Not so for most (if not all) of the working-class women, who did not have the big-city connections to get them increasingly important unpaid internships or relatively undemanding entry-level jobs, and who could not look to their families to fund their apartments, health club memberships, and a lively twenty-something social life. For these women, the cost of useless courses, missed opportunities, bad grades, and a general lack of seriousness was particularly steep. Being in over their heads academically was made even worse by the weight of debt they accumulated. Although Midwest U, as a state school, does not charge as much as private colleges, these women often struggled to pay their fees and expenses. The money they owed, too often after failing to complete a useful or lucrative course of study, made it hard for them to stay afloat financially in the real world and required many to move back home and work at multiple relatively unskilled jobs to make ends meet.
The fact that less privileged women had a harder road than the more affluent women is, of course, unfair. But life is not fair, and it’s unclear whether it has ever been otherwise. Although the twentieth century saw higher education expand rapidly and standards of living for everyone increase, true upward mobility—that is, rising above one’s social class of birth—was far from automatic. In fact, the precarious climb from rags to riches and working-class to upper-middle-class has always been the purview of the determined few, requiring zeal, acumen, a degree of ruthlessness, and a shrewd willingness to ape one’s betters and distance oneself from progenitors. Intelligence and a strong work ethic (as well good luck) certainly help. Armstrong and Hamilton obviously believe that it’s the university’s job to even the playing field and ensure that students’ dreams come true. But it’s not the university’s fault that outstanding ability and iron determination have always been—and will always be—in relatively short supply, that drive and talent cannot readily be imparted to those who lack it, and that ambitious people without money and connections have no choice but to actually achieve something. Although real opportunity does exist, true equality of opportunity never will. And that is what the authors of this book are loath to accept.
A strategy universities could adopt is one that the authors don’t even propose: tightening academic standards and eliminating the roster of easy pseudo-majors and programs that clutter the academic landscape. Midwest U should abolish communications, sports studies, travel studies, event planning, and the like, and stick to the rigorous core of the traditional arts and sciences. The notion this would undermine job-readiness is transparently implausible. A more demanding curriculum would serve as more than ample preparation for the careers in media, entertainment, and fashion that the affluent party girls here seem to favor.
Of course, one reason that easy majors have proliferated is that, without them, many would flunk out or not seek higher education at all. Thus, increased rigor would come at a price: many students, including unserious, affluent students intent on partying their way through late adolescence on their parents’ dime, would not make it through or would forgo college altogether—an observation sure to discomfit the “college for all” crowd and displease the battalions of academic administrators who count on the partying upper crust to foot the bill for the university’s elaborate infrastructure. But at least students of modest means wouldn’t end up thousands of dollars in debt, discouraged and aggrieved by the conviction that society has failed to deliver what it promised. And well-off party girls who forgo college because it’s too hard could presumably do the same jobs they now perform after four years of little or no real learning—jobs that arguably should not require a college degree.

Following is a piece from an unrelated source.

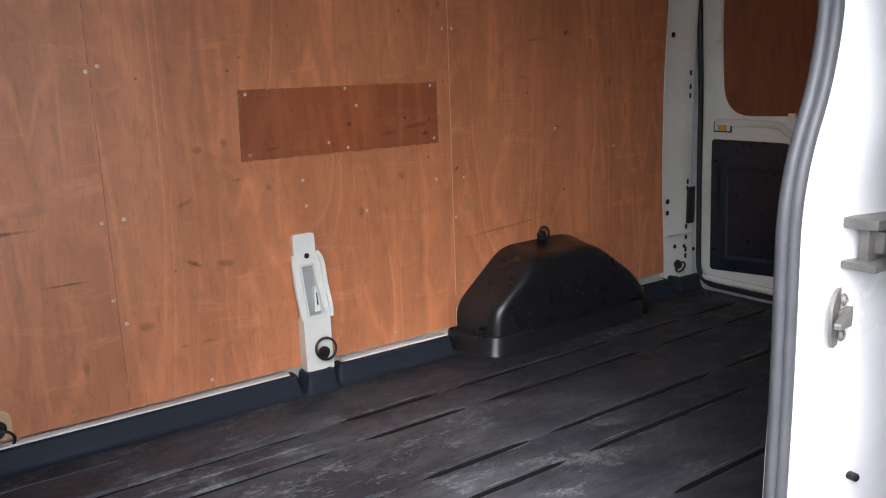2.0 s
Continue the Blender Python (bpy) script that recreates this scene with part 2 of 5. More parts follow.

The real lesson to be learned from Paying for the Party, as Charles Murray argued so convincingly in Real Education, is that too many people are going to college. And most who are there are either woefully underprepared or fundamentally uninterested in what a university has to offer. Our effort to educate an ever-increasing share of the population is well-meaning. Egalitarian ideals, not to mention a vast and expensive university establishment, make it difficult to change course. But the expectation of mass upward mobility is simply unrealistic. Only a few can become professionals, attend business school, or even succeed at a competitive four-year college. Most people are not above-average, let alone capable of entering the elite. Not everyone can be a dentist, and not everyone should be. Yet that appears to be the expectation. Society can’t run on these principles. To be sure, college is not just for career preparation. Self-cultivation and expanded horizons are vital and laudable objectives. The truth is, unfortunately, that only a small portion of the population is really interested in, or can profit from, a demanding academic experience.
Yet many influential people appear to harbor the parochial belief that only an upper-middle-class life is worthwhile, that those who do not complete college are failures, that most jobs available in our economy are “dead-end,” and that vocational schooling is the path of the reckless and feckless rather than hardworking men and women. They refuse to accept that higher education is not on the list of requirements for a fulfilling life. Paying for the Party vividly illustrates that these misguided attitudes come at a cost. By compounding dashed hopes with a crushing load of debt and engendering futile dreams of universal upward mobility, we diminish rather than enhance the lives of too many young people.
Although Armstrong and Hamilton probably didn’t intend to impart this message, this study is telling us that we should stop pushing students so hard and adopt a more realistic view of their ambitions and abilities. Until and unless college is free (which is not going to happen soon), students of limited financial means and modest ability should be encouraged to pursue lower-cost and more practical options. At the very least, community colleges and less-competitive, vocationally-oriented institutions should be recognized as the best path forward for all but the most driven and academically prepared. This is especially so for students who cannot afford to waste four years and tens of thousands of dollars. Indeed, many of the most successful working-class women profiled in Paying for the Party ended up transferring out of Midwest U to less prominent regional institutions. These women’s trajectories rarely led to elite jobs, but did result in steady employment. We would all be better off if they had chosen this path in the first place.